Sosyalizmi ve devrimi öğrenmeye gittiğim bu ülkede, sosyalizmin tam olarak işlediğine emin olamadım. Che Guavera Küba’da başardığı devrimi, tüm latin Amerika’ya yaymak için Küba’daki villasını terkedip Bolivya’ya gerilla olmaya giderken hayal ettiği dünya bu değildi. O bu ütopyaya inandığı için 39 yaşında öldü. Sanırım onun gibi cesur bir yürek, bir daha bulunamadı. Bu yüzden herşey yarım kaldı. Tamam Batista rejiminden kurtuldu bu ülke, ama neden insanlar hala aç?
Evet sokakta evsiz göremezsiniz, ama bazı evlere ev demeye dilim varmıyor. Devlet herkese yiyecek dağıtıyor ancak bunlar genelde pirinç,süt ,ekmek, yumurta, şeker, tuz gibi temel yiyecekler. Ve bunların içinde et yok. Etin bizim ülkeden de pahalı olduğunu öğrendim. Yani büyük bir kesim et yiyemiyor.
Evet insanlar çok mutlu. Sevgi dolu. Sadece sokaklar değil, evlerin içinde de insanlar hep dans ediyor. Ama kime sorsan gitme fırsatı bulduğunda kaçıp kurtulmak istiyor bu ülkeden.
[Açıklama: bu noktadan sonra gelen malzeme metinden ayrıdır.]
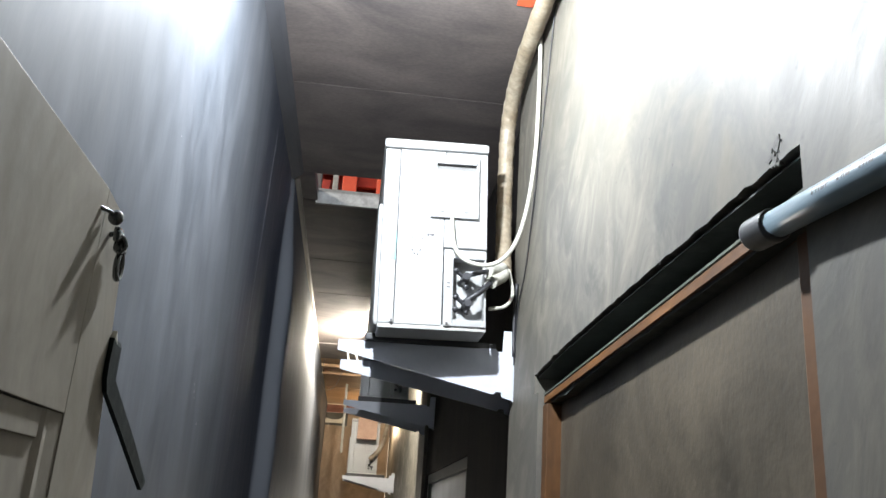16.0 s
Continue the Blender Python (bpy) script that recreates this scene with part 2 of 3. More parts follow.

Bana kalırsa buzdağının görünmeyen kısmı cazip geliyor onlara.
Teknoloji, bilgisayar az kullaıldığından insanlar da çocuklar da daha sosyal, daha yaratıcı. Ama ne zaman bir şeyi öğrenmek istesem hemen internete sorbailme lüksümü kaybettiğimde ilk birkaç gün afallamadım değil.
Şimdi bana sorsanız ben de anlamadım hangi türlüsü daha ideal. Bu sosyalizm gerçekte işliyor mu? İşliyorsa da ömrü doluyor mu ?
Ben de bu unutulmaz seyahatimde bir çok soruma cevap buldum, ama yeni sorularla geri döndüm..
Biz insanlar doğup büyüdüğümüz ülkenin sistemi ile yoğrulup, olgunlaşıyoruz. Bütün kültürümüz, fikirlerimiz, yaşam standardımız, kendi düzenimizin içinde pişiyor. Ama aslında hiçbir şeyin göründüğü gibi olmadığını, kendini tek bir yerde, tek bir fikirde, tek bir yolda sınırlamadığında anlıyor insan. Başkasının yolundan gitmek yerine, kendi yolunu bulmak, kendini keşfetmek tam da buradan geçiyor. Benim başka kültürlere olan merakım, hiç sönmeyecek bir ateş şimdi.